Polar Sea — sailing without polluting
Is pollution-free travel a utopia? Christophe Brière, a UTC graduate and Sophie Galvagnon have decided to take up this challenge. Their solution: to produce an ultra-efficient sailboat equipped with measuring equipment, to combine tourism and scientific research. In 2025, they will head for the far North!
“There is always a frustration among passengers regarding their carbon footprint, and more and more people are aware of the fact that they can travel less but better. These are the words of Christophe Brière, who graduated from UTC, majoring in mechanical engineering in 2010 and who has just created the startup Polar Sea with Sophie Galvagnon. The ambition of this startup is to offer low-carbon tourist and scientific cruises in the Arctic Circle by 2025.
Although the project really started last year, the idea of associating boats and sustainable development is not new for Christophe: “I have been sailing ever since I was a child, and I went to engineering school to work in the nautical and sailing sector. Failing to be good at racing boats, I chose to be good at building boats!” At UTC, he chose to follow CCs in entrepreneurship and project management. “I had a project, called ‘Boat’A Green’, which consisted of developing an eco-designed pleasure boat,” he explains. I therefore chose the relevant CCs, which helped me to structure myself, because they offer a “box of knowledge” that I can use to help me develop my project. But in entrepreneurship, you have to find not only the right project, but also the right timing and the right team.

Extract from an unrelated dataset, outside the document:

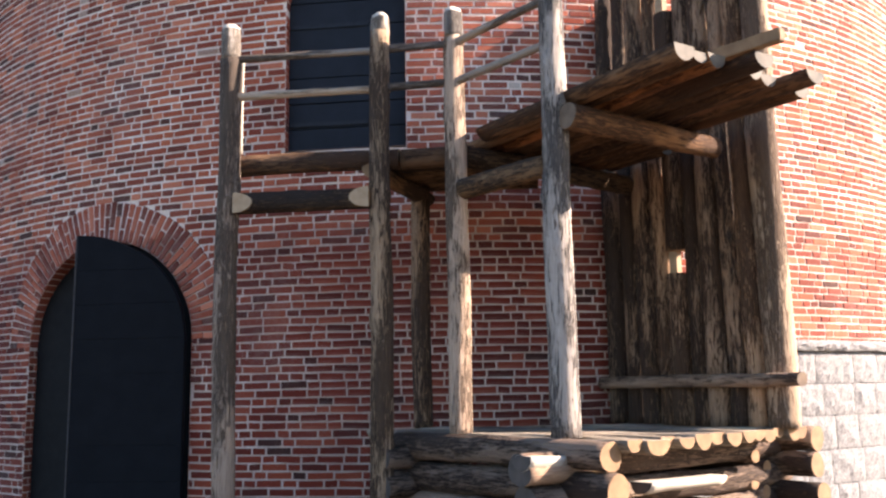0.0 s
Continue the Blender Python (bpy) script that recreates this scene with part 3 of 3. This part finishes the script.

And for Christophe, the timing was not yet right for creating a company: “I started working in ocean racing, as a mechanical and composite engineer within the GROUPAMA sailing team. I did my end-of-study internship there, and I was hired directly afterwards to work on the construction of the carbon fibre boat. For a young engineer from UTC, it was a childhood dream! It was also very responsible, because the parts we were designing were going to go around the world, and if they were to break, it would compromise the whole race.
After this first experience, Christophe decided to change his life and did a VIE (voluntary programme) at the French Polar Institute, spending a year in Svalbard. I fell in love with the polar regions,” he says. I changed direction after this VIE, but I continued to go on cruises as a polar guide. It was on one of these cruises that I met Sophie in 2018. At the time an employee of Total, Christophe began working with Sophie on their startup project: “We started it as a side-project, evenings and weekends, then I moved to 80% for a year, until we made the concept viable and had enough positive signs to launch ourselves full-time, which has been the case since May 2022.”
The first objective of the two partners is to have a boat built to meet their very specific requirements. Our boat will be a small liner 70 metres water-line, with sail propulsion, for 36 passengers and about 20 crew members,” explains Christophe. The sails will probably be rigid (similar to an aeroplane wing set vertically), 5 for the size of our boat, and covered with solar panels. This is because when we cruise in the Arctic Circle, it will be daylight all the time, so the solar panels will be very efficient.
Construction of the first boat is expected to begin in the summer of 2023, with the first cruise two years later, departing from a location that could be reached by a low-carbon means. Limiting carbon emissions as much as possible is indeed Christophe and Sophie’s main objective. My first piece of green advice is to stay in France,” says Christophe. But we know that people will always continue to travel, so we might as well offer them services that will allow them to travel better. We would have 80 to 90% less impact than a traditional cruise. After that, we must be honest, a cruise will always have an impact, so the aim is to be transparent about what we manage to do in terms of reducing our carbon footprint.
To further limit the environmental impact of their cruises, Christophe and Sophie had the idea of coupling them with scientific campaigns: “The acceptability of this type of cruise can only be achieved if you have a purpose other than tourism. Part of the ticket price will therefore be used to finance scientific missions on board the boat. The aim is to bring science with us, with 4 places reserved for scientists, but also with automated scientific instrumentation, to take a considerable number of measurements in open source. It is a good idea that requires a lot of specific arrangements in the boat: plankton nets, winches, space for measuring equipment, a dry lab, a freezer for the samples…
It’s a large-scale job that requires a lot of personal sacrifice, as Christophe confirms: “My personal life is taking a big bang, more than I imagined. But it’s really exciting and I still have time to sail, fortunately! We wish him good luck!